This piece has been updated to reflect comment from Transport for London (TfL).
Dive Brief:
- The London Assembly Transport Committee has released a report examining the city's response to and readiness for technological innovation, as well as the future of transportation in the city. The report focused on three technological changes: connected and autonomous vehicles, app-based services and drones.
- The committee's report cites "recent failures" in the city's preparations and claims it's not ready to be a leader in innovative transportation technology. It lists eight strategies that the mayor and the city's transportation agency, Transport for London (TfL), should take to advance technology that will benefit citizens. The report claims London will not be ready for widespread AV rollout until the 2030-2040 timeframe, and the city is similarly unprepared to launch retail deliveries by drones or street robots anytime soon.
- TfL Director of Transport Innovation Michael Hurwitz responded to the report in a statement emailed to Smart Cities Dive. "This report outlines the challenges that all cities across the UK, including London, face when considering how transport will operate in the future. We work with a wide range of tech companies around the world to support and learn from innovation that could improve transport across London. This work builds on what we have already delivered in areas such as contactless ticketing, free open data and state of the art signaling to deliver some of the highest frequency metro services in the world ... As part of the Mayor’s Transport Strategy, many of these elements are already being considered and TfL is involved in a number of pilots and initiatives to help ensure that any introduction of new technology such as autonomous vehicles and drones is safe, environmentally-friendly and consistent with our focus on walking, cycling and green public transport," Hurwitz said.
Dive Insight:
The committee's assessment certainly does not paint London's transit agency in a capable, positive light. It illustrates an agency that has bungled numerous chances to innovate and reduce traffic congestion, such as through the introduction of on-demand ride-sharing and dockless bike-sharing.
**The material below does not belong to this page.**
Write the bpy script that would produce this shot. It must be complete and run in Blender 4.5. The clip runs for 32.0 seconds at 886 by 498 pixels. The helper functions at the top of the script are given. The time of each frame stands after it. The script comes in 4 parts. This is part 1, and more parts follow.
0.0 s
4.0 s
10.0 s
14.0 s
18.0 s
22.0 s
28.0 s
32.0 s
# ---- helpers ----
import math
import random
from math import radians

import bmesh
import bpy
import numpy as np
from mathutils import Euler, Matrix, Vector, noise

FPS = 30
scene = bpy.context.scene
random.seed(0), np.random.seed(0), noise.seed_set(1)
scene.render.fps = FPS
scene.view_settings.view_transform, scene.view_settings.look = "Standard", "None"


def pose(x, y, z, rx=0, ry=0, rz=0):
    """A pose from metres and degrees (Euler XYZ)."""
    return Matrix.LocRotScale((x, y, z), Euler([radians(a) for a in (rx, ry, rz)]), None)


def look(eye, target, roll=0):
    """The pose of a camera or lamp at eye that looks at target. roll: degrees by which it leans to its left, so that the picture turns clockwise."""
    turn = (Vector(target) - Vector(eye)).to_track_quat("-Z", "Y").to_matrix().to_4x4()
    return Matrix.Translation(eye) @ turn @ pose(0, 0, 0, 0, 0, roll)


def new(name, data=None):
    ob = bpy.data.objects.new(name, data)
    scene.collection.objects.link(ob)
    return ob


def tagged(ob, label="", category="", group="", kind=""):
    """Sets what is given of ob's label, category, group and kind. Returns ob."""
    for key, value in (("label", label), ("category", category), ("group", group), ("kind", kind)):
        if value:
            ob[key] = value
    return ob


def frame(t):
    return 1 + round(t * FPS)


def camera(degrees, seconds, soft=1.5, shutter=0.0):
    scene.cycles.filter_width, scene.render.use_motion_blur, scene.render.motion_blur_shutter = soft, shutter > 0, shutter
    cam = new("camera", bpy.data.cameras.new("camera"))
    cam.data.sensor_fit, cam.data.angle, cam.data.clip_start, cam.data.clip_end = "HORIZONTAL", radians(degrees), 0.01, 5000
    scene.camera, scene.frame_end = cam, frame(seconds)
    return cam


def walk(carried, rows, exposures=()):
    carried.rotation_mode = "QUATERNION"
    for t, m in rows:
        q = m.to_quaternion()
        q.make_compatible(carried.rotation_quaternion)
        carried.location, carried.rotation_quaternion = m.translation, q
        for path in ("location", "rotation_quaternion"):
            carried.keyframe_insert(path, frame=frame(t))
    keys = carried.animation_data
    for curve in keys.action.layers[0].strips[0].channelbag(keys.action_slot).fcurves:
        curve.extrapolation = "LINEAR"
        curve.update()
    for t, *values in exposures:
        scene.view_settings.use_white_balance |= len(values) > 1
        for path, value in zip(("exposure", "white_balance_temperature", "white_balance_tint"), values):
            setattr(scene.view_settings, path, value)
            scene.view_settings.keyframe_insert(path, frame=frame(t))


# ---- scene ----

The city's foul relationship with Uber is widely known, having made global headlines when it stripped the company of an operating license within the city last year. That decision is currently under appeal. Uber's arrival in London also brought a spike of traffic congestion, which the report says was due to the city's lack of preparation for the service's introduction.
TfL also took heat for its oversight — or lack thereof — of dockless bike-share services that launched in London last summer. oBike reportedly was the first. Its bikes suddenly appeared on the street, but the city hadn't been notified that the operator was launching a service in London. With no proper user education program in place, bikes were left in inappropriate and potentially dangerous places. TfL and the individual boroughs started seizing the bikes, and oBike was asked to remove the others. It no longer operates in London, although other bike-share businesses have moved in.
In response to the dockless dustup, the transportation report has recommended strict oversight of dockless bike-share companies, in the form of operational license requirements. The report applauds the code of practice that TfL instigated in September, but recommends that the agency goes further and requires operating licenses. This would also enable the city to limit the number of operators, which would cut down on dockless bikes littering the city.
The report claims that London will not make the UK goal of having AVs on the road by 2021, and that a more realistic expectation is sometime after 2030. It notes that the examined transportation innovations have the potential to reduce congestion in London and improve residents' quality of life and satisfaction. However, the mayor and TfL must get moving on preparations because early transportation technology adoption opportunities are quickly dwindling.